Chasser le gaspillage
Il a réitéré que l’État doit alléger le secteur privé de ses contraintes administratives afin de faciliter la relance économique et plaidé pour des mesures pour faciliter les affaires ». S’adressant au gouvernement, il a insisté pour une bonne gouvernance, une gestion irréprochable, et l’optimisation des recettes et dépenses. Se référant au dernier rapport de l’Audit, Guillaume Hugnin a expliqué qu’il faut des mécanismes de contrôle pour que les mesures prises soient efficaces et qu’il faut « chasser le gaspillage et prévenir toute tentation de passe-droits. »
Alan Ganoo, ministre du Transport intérieur et des Affaires étrangères, dit avoir pris bonne note des suggestions. Il estime qu’il faut doper le commerce et les investissements, tout en prenant avantage des accords commerciaux signés.
Face à la situation économique actuelle, le ministre a évoqué un récent rapport de la CNUCED qui a fait une évaluation de l’impact de la guerre en Ukraine.
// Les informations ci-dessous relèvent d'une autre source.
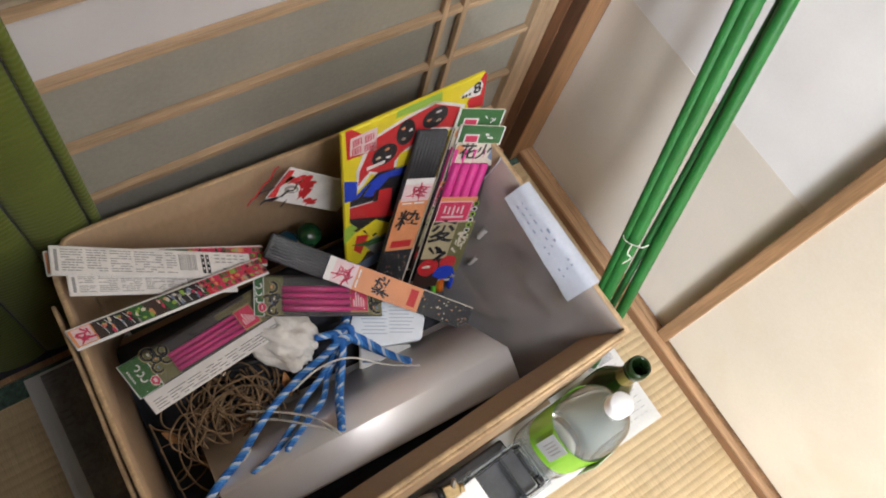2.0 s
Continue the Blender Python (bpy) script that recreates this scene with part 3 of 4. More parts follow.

Ce rapport parle de « rapidly worsening outlook for the world economy » et de « mounting trade costs » entre autres, avec des conséquences « alarmantes » pour les pays en développement. « Les temps sont incertains et cela représente beaucoup de défis pour le gouvernement et le secteur privé dans les mois et années à venir », dit-il.
Sunil Bholah, ministre du développement industriel, a également évoqué l’impact de la guerre en Ukraine qui représente une substantial threat dans la conjoncture et à nullement négliger.